Marshall Pynkoski travaille ainsi avec ce Ballet pour Don Giovanni, et il le fait comme toujours en duo avec la chorégraphe Jeannette Lajeunesse Zingg. Leur collaboration est très efficace, ils le prouvent à nouveau chaque fois qu’ils reviennent chez nous (c’était ainsi le cas avec David et Jonathas de Charpentier où les danses sont très écrites). La danse permet aussi de faire vivre le plateau, d'occuper l'espace de manière spectaculaire, de servir le jeu global, l'incarnation dans le panel scénique.
Dans Don Giovanni, ils pourront ainsi animer les scènes paysannes, de bal, ou infernales finales.
Ce Don Giovanni sera-t-il capté ?
Nous faisons une captation vidéo pour une retransmission en streaming et réaliser un DVD. L'objet vidéographique reste un objet intéressant, plaisant pour le public, avec un beau livret d'accompagnement. Il permet de bien se référer à un spectacle, d'avoir une bibliothèque-discothèque, de voir ou revoir ses pièces préférées, de retrouver ses références, de se faire sa collection de moments qui sont aussi des souvenirs : de retrouver aussi des productions auxquelles on ne pensait plus.
Nous avons ainsi publié un disque de notre récent Roméo et Juliette avant de le présenter sur scène. Le disque était une sélection de morceaux de l'œuvre tandis que le DVD que nous allons en publier sera l'intégrale (et donc avec la mise en scène).

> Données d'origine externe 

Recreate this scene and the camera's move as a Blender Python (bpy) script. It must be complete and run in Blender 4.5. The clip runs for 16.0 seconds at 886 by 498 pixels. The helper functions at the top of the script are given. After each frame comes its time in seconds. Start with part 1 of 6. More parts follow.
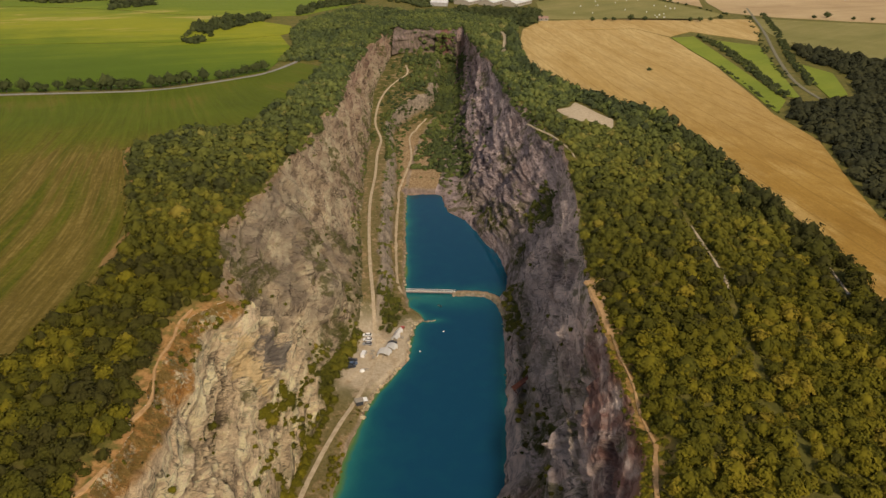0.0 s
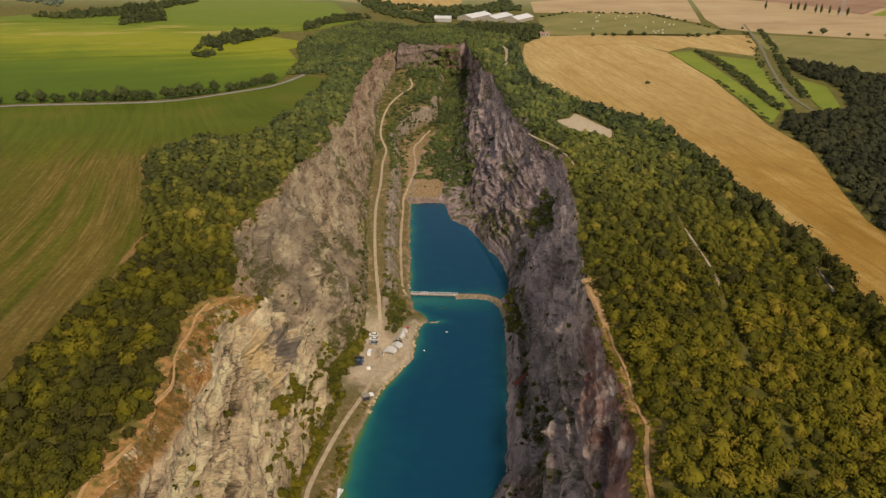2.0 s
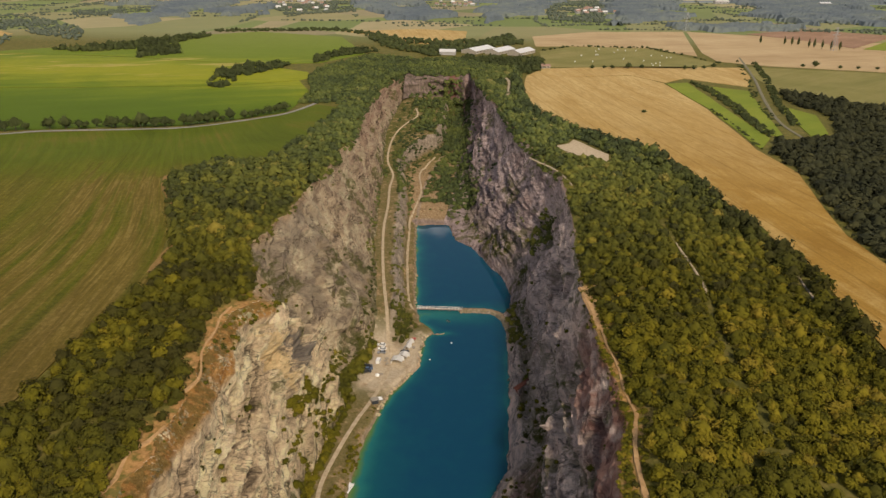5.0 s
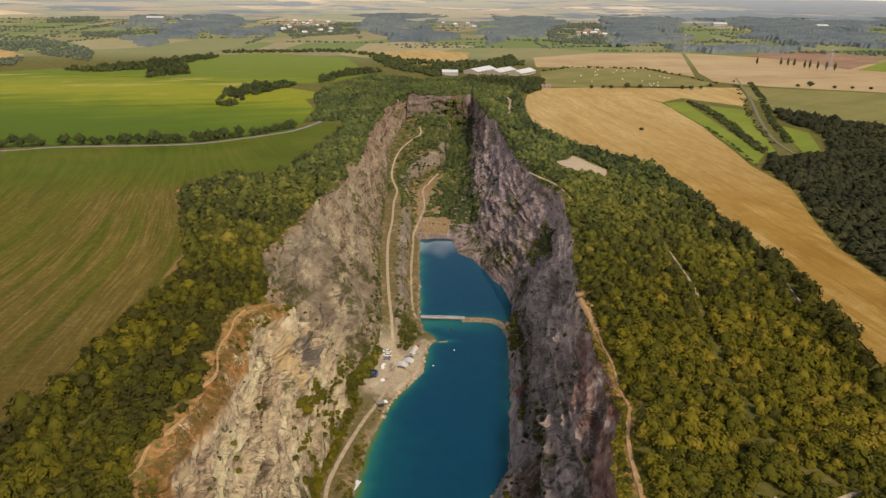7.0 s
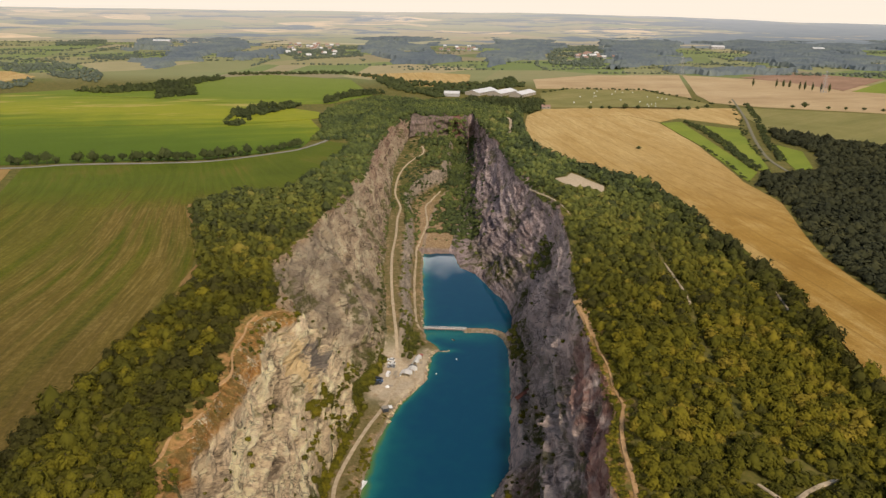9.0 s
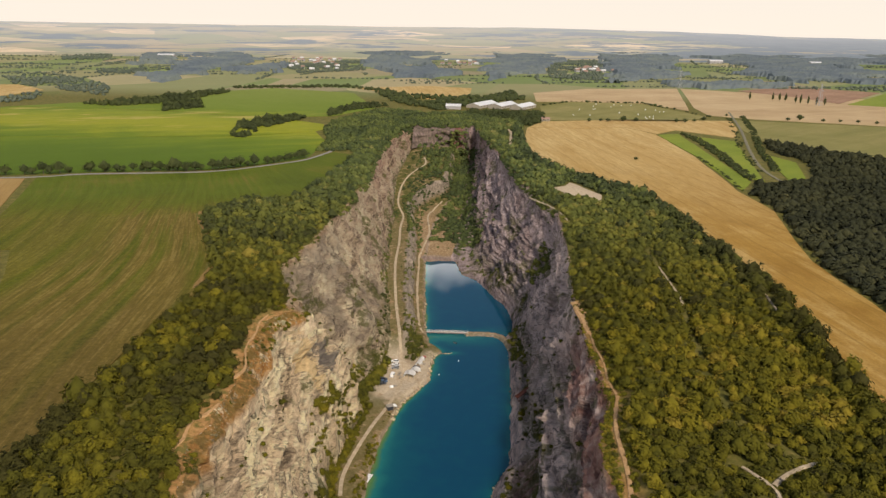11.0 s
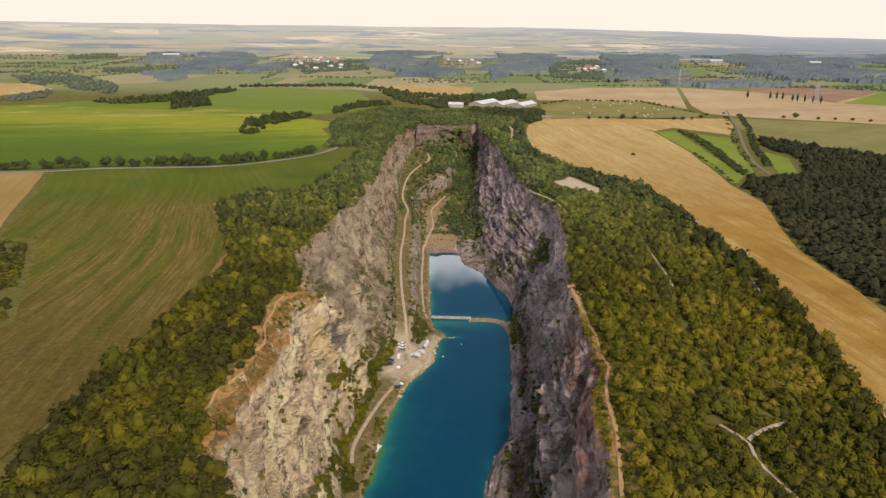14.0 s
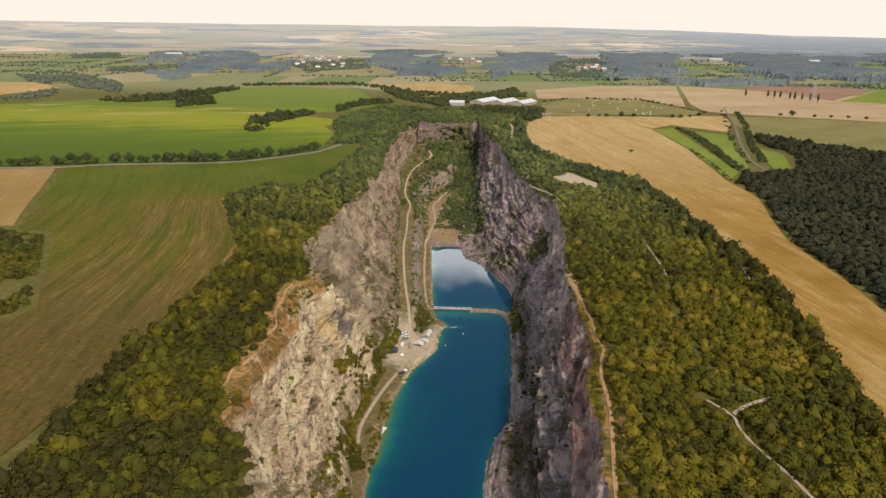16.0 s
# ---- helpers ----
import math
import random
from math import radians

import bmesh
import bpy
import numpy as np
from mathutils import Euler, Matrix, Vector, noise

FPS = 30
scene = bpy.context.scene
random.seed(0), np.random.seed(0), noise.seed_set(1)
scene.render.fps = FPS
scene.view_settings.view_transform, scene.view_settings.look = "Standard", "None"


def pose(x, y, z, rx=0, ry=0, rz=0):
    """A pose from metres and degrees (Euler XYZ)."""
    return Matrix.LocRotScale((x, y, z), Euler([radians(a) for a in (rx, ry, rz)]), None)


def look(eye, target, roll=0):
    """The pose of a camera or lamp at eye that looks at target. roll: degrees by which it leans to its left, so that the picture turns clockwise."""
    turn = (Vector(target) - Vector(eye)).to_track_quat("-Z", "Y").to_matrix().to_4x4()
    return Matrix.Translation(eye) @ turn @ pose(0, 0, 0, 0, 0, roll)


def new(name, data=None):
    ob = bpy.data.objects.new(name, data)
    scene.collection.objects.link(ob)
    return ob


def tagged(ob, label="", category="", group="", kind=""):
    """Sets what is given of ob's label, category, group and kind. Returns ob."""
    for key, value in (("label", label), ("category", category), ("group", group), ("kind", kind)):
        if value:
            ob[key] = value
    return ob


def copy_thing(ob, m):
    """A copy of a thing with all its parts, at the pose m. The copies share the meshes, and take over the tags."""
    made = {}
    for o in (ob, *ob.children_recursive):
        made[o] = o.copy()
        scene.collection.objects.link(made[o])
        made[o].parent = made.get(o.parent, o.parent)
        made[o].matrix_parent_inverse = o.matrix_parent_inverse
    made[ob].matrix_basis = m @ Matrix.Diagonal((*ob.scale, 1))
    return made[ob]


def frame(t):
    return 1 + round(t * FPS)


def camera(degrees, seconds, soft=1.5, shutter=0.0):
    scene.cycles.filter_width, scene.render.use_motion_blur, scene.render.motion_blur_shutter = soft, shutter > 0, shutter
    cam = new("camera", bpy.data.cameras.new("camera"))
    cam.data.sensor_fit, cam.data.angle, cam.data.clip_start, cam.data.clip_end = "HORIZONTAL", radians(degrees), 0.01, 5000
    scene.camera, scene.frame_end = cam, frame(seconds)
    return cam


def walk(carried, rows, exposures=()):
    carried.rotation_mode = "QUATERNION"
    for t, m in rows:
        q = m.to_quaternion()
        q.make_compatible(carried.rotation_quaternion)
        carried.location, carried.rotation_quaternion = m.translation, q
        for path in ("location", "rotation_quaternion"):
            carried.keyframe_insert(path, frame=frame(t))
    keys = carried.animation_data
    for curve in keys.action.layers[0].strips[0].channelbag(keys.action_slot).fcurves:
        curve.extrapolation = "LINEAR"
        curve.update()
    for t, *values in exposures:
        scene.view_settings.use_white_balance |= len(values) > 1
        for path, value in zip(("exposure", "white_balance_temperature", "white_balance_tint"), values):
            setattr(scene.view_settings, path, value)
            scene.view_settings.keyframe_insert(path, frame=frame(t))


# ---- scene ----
cam = camera(65.8, 16.0, soft=1.4)
METRES, EYE, TILT, LEAN, TURN = 125.0, 206.0, -26.8, -0.5, 0.0
ROWS = [
    (0.0, 0.0, 0.0, 0.0, 0.0, 0.0, -0.0),
    (0.5, -0.0009, -0.0257, -0.0128, 0.06, 0.17, -0.03),
    (1.0, -0.0023, -0.0535, -0.0264, 0.12, 0.53, -0.07),
    (1.5, -0.0045, -0.0794, -0.0395, 0.14, 0.89, -0.12),
    (2.0, -0.0047, -0.1081, -0.0545, 0.21, 1.29, -0.15),
    (2.5, -0.0056, -0.1341, -0.0678, 0.27, 1.74, -0.19),
    (3.0, -0.0076, -0.1632, -0.0822, 0.31, 2.21, -0.21),
    (3.5, -0.0079, -0.1895, -0.0964, 0.38, 2.6, -0.25),
    (4.0, -0.009, -0.2182, -0.111, 0.42, 3.07, -0.28),
    (6.5, -0.0142, -0.3559, -0.1826, 0.62, 5.24, -0.38),
    (7.0, -0.0156, -0.3856, -0.1967, 0.65, 5.67, -0.4),
    (7.5, -0.0169, -0.4124, -0.2104, 0.67, 6.11, -0.42),
    (8.0, -0.0183, -0.4416, -0.2256, 0.7, 6.56, -0.42),
    (8.5, -0.0192, -0.4695, -0.2391, 0.73, 6.96, -0.43),
    (9.0, -0.0207, -0.4983, -0.2537, 0.76, 7.44, -0.45),
    (11.5, -0.028, -0.6391, -0.325, 0.85, 8.62, -0.52),
    (12.0, -0.0292, -0.6684, -0.3396, 0.88, 8.63, -0.54),
    (12.5, -0.0307, -0.6954, -0.3535, 0.9, 8.62, -0.56),
    (13.0, -0.0322, -0.7248, -0.3682, 0.93, 8.56, -0.56),
    (13.5, -0.0338, -0.7513, -0.3816, 0.94, 8.57, -0.56),
    (14.0, -0.0347, -0.7802, -0.397, 0.97, 8.55, -0.57),
    (14.5, -0.0361, -0.8066, -0.4102, 0.99, 8.52, -0.56),
    (15.0, -0.0373, -0.8354, -0.4245, 1.02, 8.53, -0.56),
    (15.5, -0.0383, -0.8622, -0.4385, 1.03, 8.51, -0.56),
    (16.0, -0.0397, -0.8905, -0.4528, 1.04, 8.48, -0.56),
]
EXPOSURES = [(0.0, -0.40, 7850, 13), (7.0, -0.28, 7350, 13), (16.0, -0.20, 6850, 13)]
walk(cam, [(t, pose(0, 0, EYE, TILT, LEAN, TURN) @ pose(METRES * x, METRES * y, METRES * z, 90 + pitch, roll, yaw)) for t, x, y, z, yaw, pitch, roll in ROWS], EXPOSURES)

# ---------------------------------------------------------------- sky and sun
SUN_AZIMUTH, SUN_HEIGHT = 159.0, 42.0
SUN_STRENGTH, SKY_STRENGTH = 3.5, 0.125


def make_world():
    world = bpy.data.worlds.new("sky")
    world.use_nodes = True
    scene.world = world
    nt = world.node_tree
    nt.nodes.clear()
    out = nt.nodes.new("ShaderNodeOutputWorld")
    sky = nt.nodes.new("ShaderNodeTexSky")
    sky.sky_type = "NISHITA"
    sky.sun_disc = False
    sky.sun_elevation = radians(SUN_HEIGHT)
    sky.sun_rotation = radians(SUN_AZIMUTH)
    sky.air_density, sky.dust_density = 1.0, 1.6
    blue = nt.nodes.new("ShaderNodeBackground")
    blue.inputs["Strength"].default_value = SKY_STRENGTH
    nt.links.new(sky.outputs[0], blue.inputs["Color"])
    cloud = nt.nodes.new("ShaderNodeBackground")
    cloud.inputs["Strength"].default_value = 0.92
    geo = nt.nodes.new("ShaderNodeTexCoord")
    sep = nt.nodes.new("ShaderNodeSeparateXYZ")
    nt.links.new(geo.outputs["Generated"], sep.inputs[0])
    stretch = nt.nodes.new("ShaderNodeMapping")
    stretch.inputs["Scale"].default_value = (1.0, 1.0, 1.7)
    nt.links.new(geo.outputs["Generated"], stretch.inputs[0])
    puff = nt.nodes.new("ShaderNodeTexNoise")
    puff.inputs["Scale"].default_value = 5.5
    puff.inputs["Detail"].default_value = 5.0
    nt.links.new(stretch.outputs[0], puff.inputs["Vector"])
    # cloud bank near the horizon, broken blue higher up
    height = nt.nodes.new("ShaderNodeMapRange")
    height.inputs["From Min"].default_value, height.inputs["From Max"].default_value = 0.31, 0.40
    height.inputs["To Min"].default_value, height.inputs["To Max"].default_value = 0.32, -0.20
    nt.links.new(sep.outputs["Z"], height.inputs["Value"])
    # the bank stands over the far plain; thinned southwards, unseen, to cut fill light
    north = nt.nodes.new("ShaderNodeMapRange")
    north.inputs["From Min"].default_value, north.inputs["From Max"].default_value = -0.6, 0.6
    north.inputs["To Min"].default_value, north.inputs["To Max"].default_value = -0.22, 0.0
    nt.links.new(sep.outputs["Y"], north.inputs["Value"])
    thinned = nt.nodes.new("ShaderNodeMath")
    nt.links.new(puff.outputs[0], thinned.inputs[0])
    nt.links.new(north.outputs[0], thinned.inputs[1])
    add = nt.nodes.new("ShaderNodeMath")
    nt.links.new(thinned.outputs[0], add.inputs[0])
    nt.links.new(height.outputs[0], add.inputs[1])
    low = nt.nodes.new("ShaderNodeMapRange")
    low.inputs["From Min"].default_value, low.inputs["From Max"].default_value = 0.12, 0.24
    low.inputs["To Min"].default_value, low.inputs["To Max"].default_value = 0.5, 0.0
    nt.links.new(sep.outputs["Z"], low.inputs["Value"])
    total = nt.nodes.new("ShaderNodeMath")
    nt.links.new(add.outputs[0], total.inputs[0])
    nt.links.new(low.outputs[0], total.inputs[1])
    cover = nt.nodes.new("ShaderNodeMapRange")
    cover.inputs["From Min"].default_value, cover.inputs["From Max"].default_value = 0.56, 0.68
    nt.links.new(total.outputs[0], cover.inputs["Value"])
    tone = nt.nodes.new("ShaderNodeValToRGB")
    tone.color_ramp.elements[0].position, tone.color_ramp.elements[0].color = 0.0, (1.0, 0.945, 0.855, 1)
    tone.color_ramp.elements[1].position, tone.color_ramp.elements[1].color = 0.30, (0.80, 0.82, 0.84, 1)
    nt.links.new(sep.outputs["Z"], tone.inputs[0])
    nt.links.new(tone.outputs[0], cloud.inputs["Color"])
    bright = nt.nodes.new("ShaderNodeMapRange")
    bright.inputs["From Min"].default_value, bright.inputs["From Max"].default_value = 0.10, 0.30
    bright.inputs["To Min"].default_value, bright.inputs["To Max"].default_value = 1.12, 4.0
    nt.links.new(sep.outputs["Z"], bright.inputs["Value"])
    nt.links.new(bright.outputs[0], cloud.inputs["Strength"])
    mix = nt.nodes.new("ShaderNodeMixShader")
    nt.links.new(cover.outputs[0], mix.inputs[0])
    nt.links.new(blue.outputs[0], mix.inputs[1])
    nt.links.new(cloud.outputs[0], mix.inputs[2])
    nt.links.new(mix.outputs[0], out.inputs[0])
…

Pour Don Giovanni nous aurons donc également le DVD de cette nouvelle production, mais aussi l'intégrale de la Trilogie dirigée par Marc Minkowski. Nous allons également en faire une sélection, un "best-of" (avec un disque par opéra). Faire une intégrale supplémentaire des trois opéras n'est pas forcément indispensable mais présenter les plus belles parties, les airs (sans tous les récitatifs), avec ces interprètes sera très précieux. C'est un principe qui avait cours du temps des disques en cire : la place était limitée, il fallait choisir le meilleur du meilleur.